- [Problem details]: Start at the top of the records and, please, print each line exactly through the line that contains "return (x + bow * 0.8, s", leaving out all pictures.

- [Information shown]:
--- Begin ---
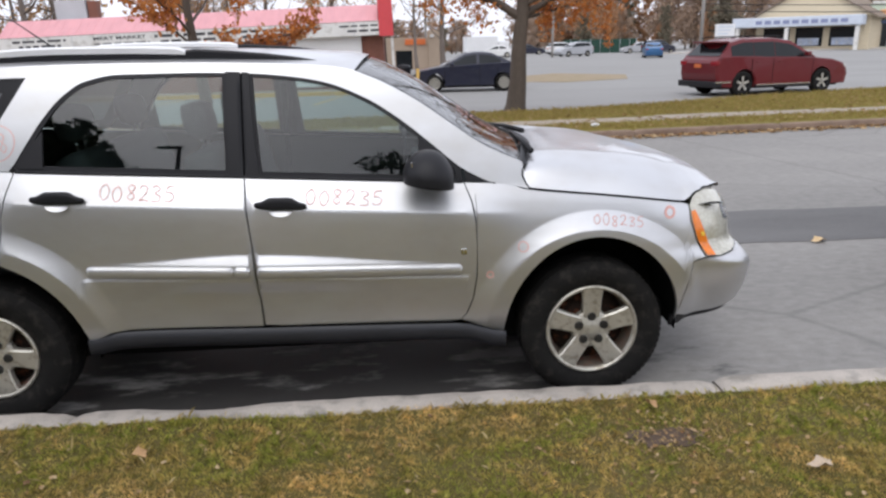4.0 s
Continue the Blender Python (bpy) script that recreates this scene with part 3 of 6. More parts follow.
def hood_place(x, s):
    front = step(3.30, 3.60, x)
    ws = width(min(x, 3.34), hood_gap(x)) - 0.012 - 0.20 * step(3.32, 3.58, x)
    hs = hood_gap(x) + 0.003 + 0.048 * step(3.30, 3.37, x)
    hc = hood_mid(x)
    u = abs(s)
    ridge = 0.012 * math.exp(-((u - 0.68) / 0.07) ** 2) * (1 - front)
    bow = 0.10 * (1 - u * u) * step(3.25, 3.56, x) + (0.13 * (1 - u * u) + 0.005 * u**8) * (1 - step(2.53, 2.85, x))
    return (x + bow * 0.8, s * ws, hs + (hc - hs) * (1 - u ** (16.0 - 9.0 * step(2.52, 2.9, x) - 4.2 * step(2.9, 3.5, x))) + ridge)


hood_mid = curve_of([(2.50, 1.178), (2.58, 1.188), (2.75, 1.190), (2.95, 1.180), (3.15, 1.160), (3.32, 1.126), (3.45, 1.078), (3.53, 1.022), (3.56, 0.975)])
sheet("hood", np.linspace(2.514, 3.56, 46), np.linspace(-1, 1, 61), hood_place, SILVER, car, "silver hood with dull weathered clear coat")
sheet("hood_lip", [3.56, 3.562, 3.50], np.linspace(-1, 1, 21), lambda x, s: (hood_place(3.56, s)[0] - (0.05 if x == 3.50 else 0), hood_place(3.56, s)[1] * (0.97 if x == 3.50 else 1), hood_place(3.56, s)[2] - (0.0 if x == 3.56 else 0.018)), SILVER, car)
sheet("hood_seam", np.linspace(2.55, 3.5, 16), [-1, -0.97], lambda x, s: (x, -(width(min(x, 3.34), hood_gap(x)) - (0.004 if s == -1 else 0.05)), hood_gap(x) - 0.012), DARK, car)
for side in (-1, 1):
    tube("hood_seam", [(x, side * (width(x, z) + 0.001), z) for x, z in ((2.522, 1.168), (2.513, 1.145), (2.512, 1.122), (2.528, 1.088), (2.550, 1.058))], 0.0035, DARK, car, 5)
# grille and closing panels at the nose
sheet("nose", np.linspace(0.42, 0.95, 12), np.linspace(-1, 1, 15), lambda z, s: (front_at(z) - 0.012 - 0.05 * abs(s) ** 2, s * 0.62, z), SILVER, car)
part("grille", boxed(3.60, 3.645, -0.42, 0.42, 0.74, 0.90, 0.012), TRIM, car, "black grille behind a bright bar")
sheet("tailgate", np.linspace(0.45, 1.66, 26), np.linspace(-1, 1, 15), lambda z, s: (rear_at(z) + 0.002, s * max(0.45, width(rear_at(z) + 0.006, z)), z), SILVER, car)
sheet("rear_window", np.linspace(1.24, 1.56, 8), np.linspace(-0.86, 0.86, 9), lambda z, s: (rear_at(z) - 0.004, s * width(rear_at(z) + 0.006, z), z), TINTED, car, "dark tinted tailgate glass")
sp_v, sp_f = [], []
for s in np.linspace(-1, 1, 17):
    sp_v += [(-0.18, s * 0.625, 1.704 - 0.042 * s * s), (-0.47 + 0.08 * s * s, s * 0.615, 1.684 - 0.042 * s * s), (-0.485 + 0.08 * s * s, s * 0.615, 1.650 - 0.034 * s * s), (-0.36, s * 0.62, 1.60 - 0.02 * s * s)]
for k in range(16):
    sp_f += [(4 * k + i, 4 * k + i + 1, 4 * k + i + 5, 4 * k + i + 4) for i in range(3)]
sp_f += [(0, 1, 2, 3), (67, 66, 65, 64)]
part_data("roof_spoiler", sp_v, sp_f, SILVER, car, smooth=False)


def screen_place(v, s):
    """v from the roof (0) to the cowl (1)."""
    u = abs(s)
    x = 1.75 + (2.515 - 1.75) * v
    e = width(x, screen_edge(x)) - 0.012
    bow = (1 - u * u)
    return (x + bow * (0.05 * (1 - v) + 0.11 * v), s * e, screen_edge(x) + bow * (0.055 * (1 - v) + 0.022 * v))


sheet("windshield", np.linspace(0.015, 1.0, 14), np.linspace(-1, 1, 21), screen_place, WINDSHIELD, car, "clear windshield with orange marker writing")
sheet("windshield_edge", np.linspace(0.0, 1.0, 14), [-1.0, -0.982], lambda v, s: (screen_place(v, s)[0], screen_place(v, s)[1], screen_place(v, s)[2] + 0.004), TRIM, car, "black edge seal")
sheet("windshield_edge", np.linspace(0.0, 1.0, 14), [0.955, 1.0], lambda v, s: (screen_place(v, s)[0], screen_place(v, s)[1], screen_place(v, s)[2] + 0.006 + 0.012 * (s > 0.99)), TRIM, car, "black edge seal")
tube("far_pillar_trim", [(screen_place(v, 1.0)[0], screen_place(v, 1.0)[1] + 0.012, screen_place(v, 1.0)[2] + 0.012) for v in np.linspace(0, 0.98, 12)], 0.026, TRIM, car, 8, "black pillar trim")
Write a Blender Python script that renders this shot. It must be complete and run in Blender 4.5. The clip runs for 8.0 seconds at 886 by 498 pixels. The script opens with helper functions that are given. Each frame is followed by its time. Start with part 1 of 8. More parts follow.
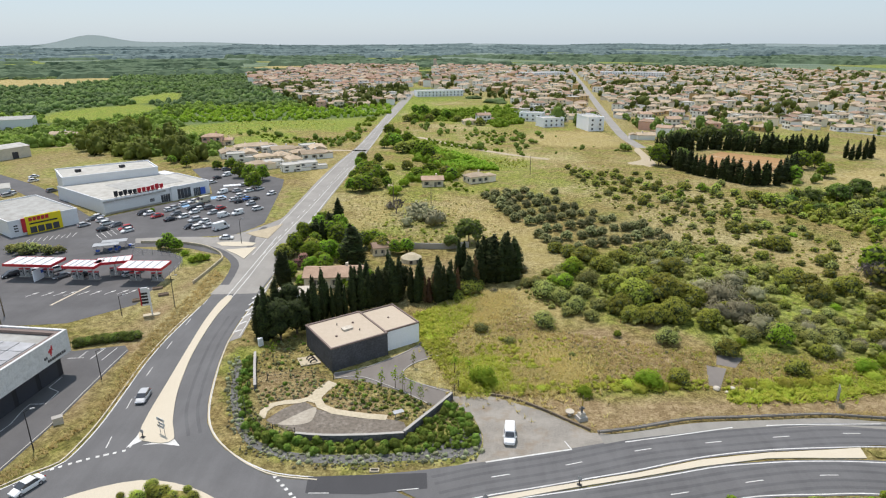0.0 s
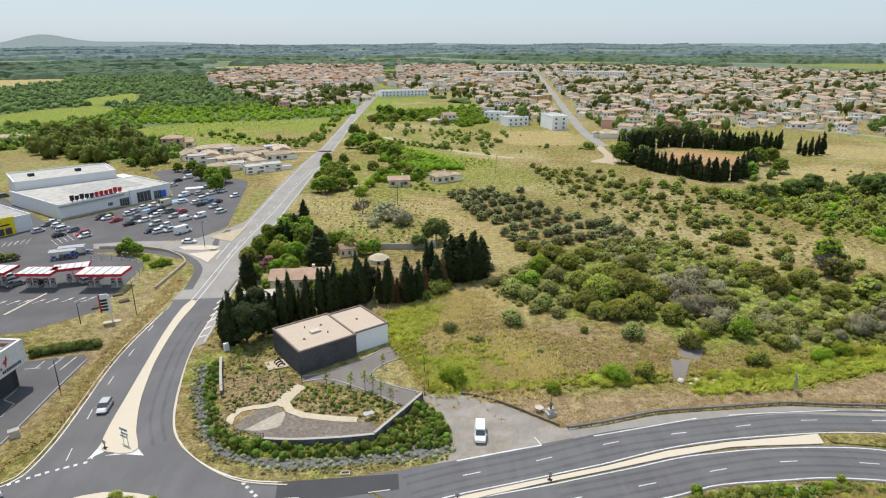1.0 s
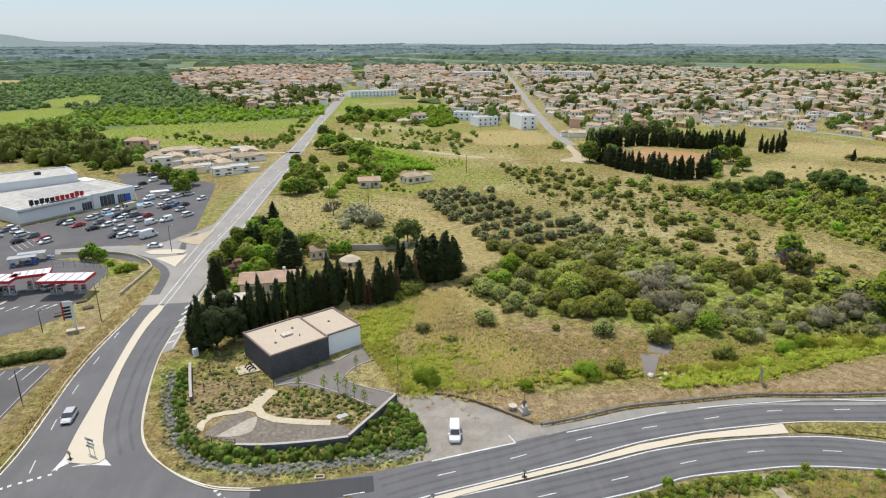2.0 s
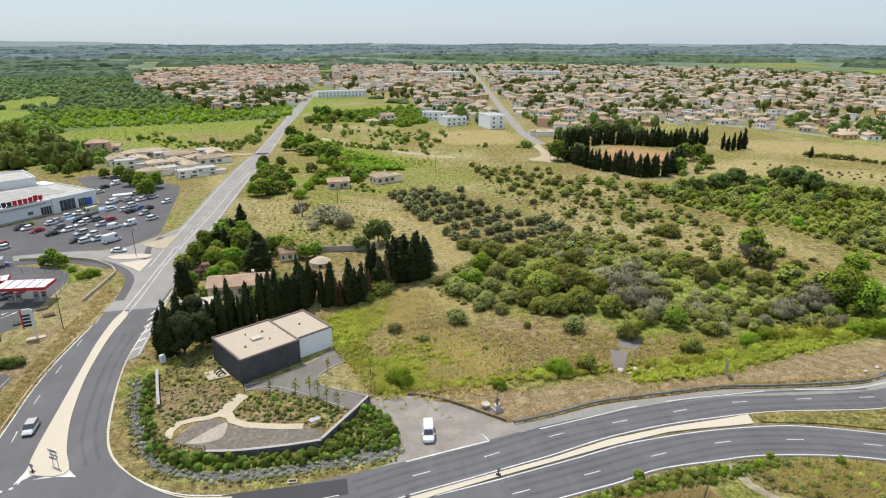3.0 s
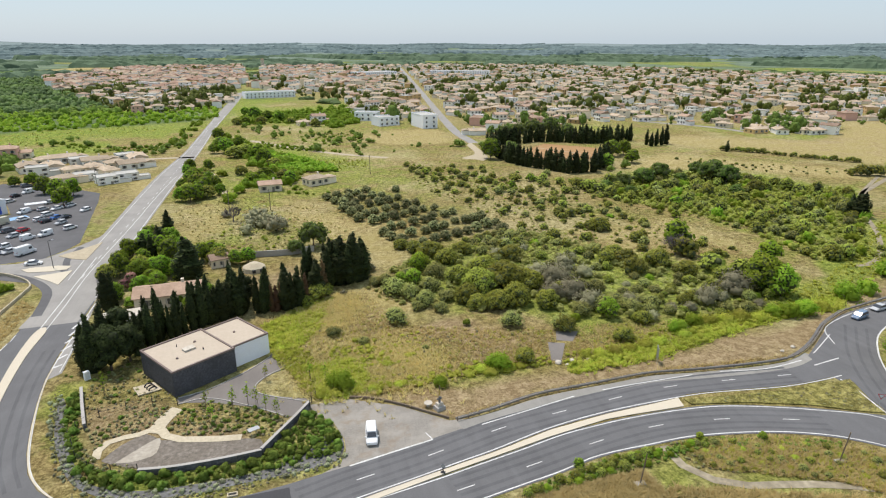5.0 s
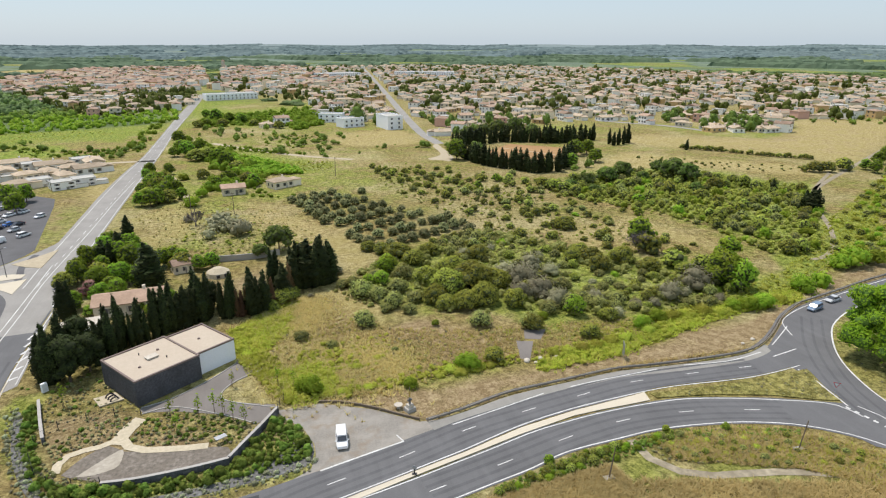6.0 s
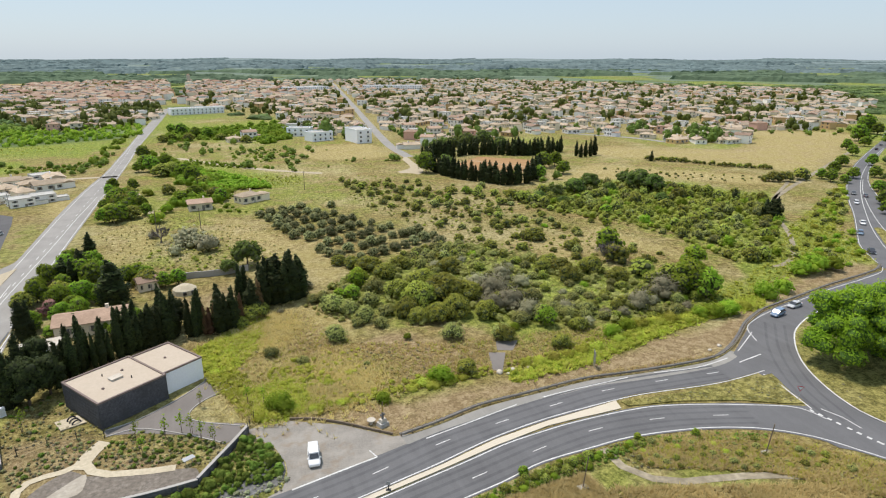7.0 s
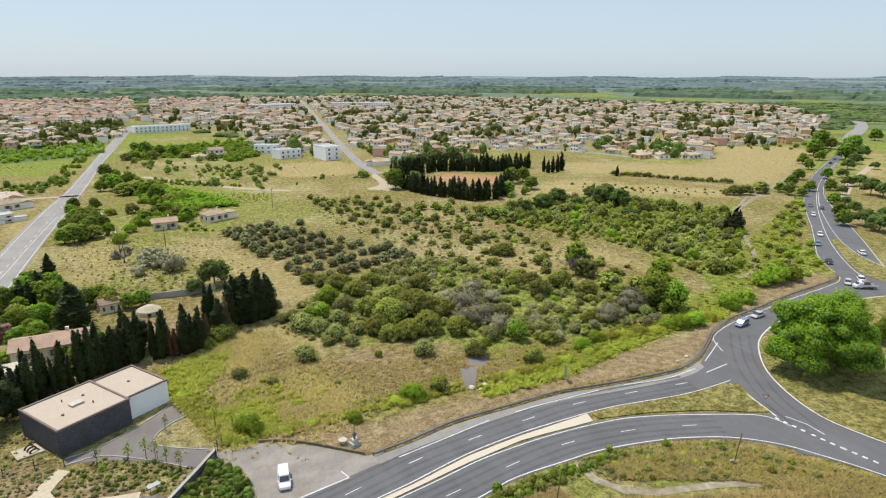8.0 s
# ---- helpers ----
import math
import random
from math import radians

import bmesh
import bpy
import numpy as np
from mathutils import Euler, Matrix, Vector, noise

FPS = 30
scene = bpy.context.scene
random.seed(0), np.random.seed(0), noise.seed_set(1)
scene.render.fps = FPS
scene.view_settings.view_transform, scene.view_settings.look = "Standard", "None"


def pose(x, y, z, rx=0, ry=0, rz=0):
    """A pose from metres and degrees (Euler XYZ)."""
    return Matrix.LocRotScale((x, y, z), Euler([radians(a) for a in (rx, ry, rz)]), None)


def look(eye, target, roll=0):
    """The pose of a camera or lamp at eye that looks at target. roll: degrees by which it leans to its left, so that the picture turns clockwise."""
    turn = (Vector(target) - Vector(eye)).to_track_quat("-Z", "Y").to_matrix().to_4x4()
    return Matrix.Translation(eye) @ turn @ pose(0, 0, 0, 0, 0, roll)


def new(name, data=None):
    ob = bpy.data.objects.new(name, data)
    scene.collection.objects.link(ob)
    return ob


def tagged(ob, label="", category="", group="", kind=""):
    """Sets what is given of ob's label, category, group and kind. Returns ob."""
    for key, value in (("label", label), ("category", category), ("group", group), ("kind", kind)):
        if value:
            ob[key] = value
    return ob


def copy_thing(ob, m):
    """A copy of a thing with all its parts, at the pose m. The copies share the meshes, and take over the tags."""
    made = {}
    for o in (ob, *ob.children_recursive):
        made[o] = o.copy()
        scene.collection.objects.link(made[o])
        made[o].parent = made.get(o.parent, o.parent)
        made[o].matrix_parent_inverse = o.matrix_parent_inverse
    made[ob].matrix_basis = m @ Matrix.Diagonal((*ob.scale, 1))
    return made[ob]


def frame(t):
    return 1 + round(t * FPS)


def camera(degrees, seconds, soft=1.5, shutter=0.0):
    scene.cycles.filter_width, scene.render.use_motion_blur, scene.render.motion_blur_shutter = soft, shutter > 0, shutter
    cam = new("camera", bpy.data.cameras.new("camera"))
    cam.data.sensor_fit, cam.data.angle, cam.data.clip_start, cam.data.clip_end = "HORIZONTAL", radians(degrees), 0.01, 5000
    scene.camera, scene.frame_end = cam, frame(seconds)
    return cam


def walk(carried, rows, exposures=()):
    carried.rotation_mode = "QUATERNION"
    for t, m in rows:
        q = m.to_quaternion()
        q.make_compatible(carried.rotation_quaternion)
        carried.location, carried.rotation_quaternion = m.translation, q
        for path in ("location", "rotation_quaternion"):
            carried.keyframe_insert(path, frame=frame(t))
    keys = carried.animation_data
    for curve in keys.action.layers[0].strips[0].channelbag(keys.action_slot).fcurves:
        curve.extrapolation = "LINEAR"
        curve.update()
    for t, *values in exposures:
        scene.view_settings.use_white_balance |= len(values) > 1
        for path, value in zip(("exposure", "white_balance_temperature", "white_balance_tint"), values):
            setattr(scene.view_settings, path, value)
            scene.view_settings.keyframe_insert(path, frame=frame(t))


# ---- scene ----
cam = camera(71.8, 8.0, soft=1.17)
# A drone hovering 60 m up, turning to the right and at last tilting up a little
EYE_HEIGHT = 60.0
PATH = [
    (0.0, 71.20, 0.10, 0.00), (0.5, 71.18, 0.09, -1.73), (1.0, 71.17, 0.09, -3.21), (1.5, 71.18, 0.08, -4.58),
    (3.0, 71.18, 0.03, -8.87), (3.5, 71.17, 0.03, -10.30), (4.0, 71.17, 0.02, -11.90), (4.5, 71.18, -0.01, -13.43),
    (6.0, 71.24, -0.03, -18.27), (6.5, 71.60, -0.04, -19.65), (7.0, 72.43, -0.05, -21.13), (7.5, 73.23, -0.07, -22.53),
    (8.0, 73.94, -0.10, -24.02),
]
walk(cam, [(t, pose(0, 0, EYE_HEIGHT, rx, ry, rz)) for t, rx, ry, rz in PATH])

# ---- light ----
SUN_FROM = Vector((-0.22, 0.36, 1.0)).normalized()
world = bpy.data.worlds.new("world")
scene.world = world
world.use_nodes = True
wn = world.node_tree.nodes
sky = wn.new("ShaderNodeTexSky")
sky.sky_type = "NISHITA"
sky.sun_disc = False
sky.sun_elevation = math.asin(SUN_FROM.z)
sky.sun_rotation = math.atan2(SUN_FROM.x, SUN_FROM.y)
sky.altitude = 50
sky.air_density = 1.0
sky.dust_density = 0.8
sky.ozone_density = 1.5
background = wn["Background"]
background.inputs["Strength"].default_value = 0.145
# summer haze: most of the sky is an even milky veil
veil = wn.new("ShaderNodeMix")
veil.data_type = "RGBA"
veil.inputs[0].default_value = 0.72
veil.inputs[7].default_value = (4.12, 4.98, 5.90, 1.0)
world.node_tree.links.new(sky.outputs["Color"], veil.inputs[6])
world.node_tree.links.new(veil.outputs[2], background.inputs["Color"])
sun = new("sun", bpy.data.lights.new("sun", "SUN"))
sun.data.energy = 4.1
sun.data.angle = radians(1.5)
sun.data.color = (1.0, 0.920, 0.860)
sun.matrix_world = look(SUN_FROM * 200, (0, 0, 0))
scene.view_settings.exposure = -0.07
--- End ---
- [Written solution]:
4.0 s
Continue the Blender Python (bpy) script that recreates this scene with part 3 of 6. More parts follow.
def hood_place(x, s):
    front = step(3.30, 3.60, x)
    ws = width(min(x, 3.34), hood_gap(x)) - 0.012 - 0.20 * step(3.32, 3.58, x)
    hs = hood_gap(x) + 0.003 + 0.048 * step(3.30, 3.37, x)
    hc = hood_mid(x)
    u = abs(s)
    ridge = 0.012 * math.exp(-((u - 0.68) / 0.07) ** 2) * (1 - front)
    bow = 0.10 * (1 - u * u) * step(3.25, 3.56, x) + (0.13 * (1 - u * u) + 0.005 * u**8) * (1 - step(2.53, 2.85, x))
    return (x + bow * 0.8, s * ws, hs + (hc - hs) * (1 - u ** (16.0 - 9.0 * step(2.52, 2.9, x) - 4.2 * step(2.9, 3.5, x))) + ridge)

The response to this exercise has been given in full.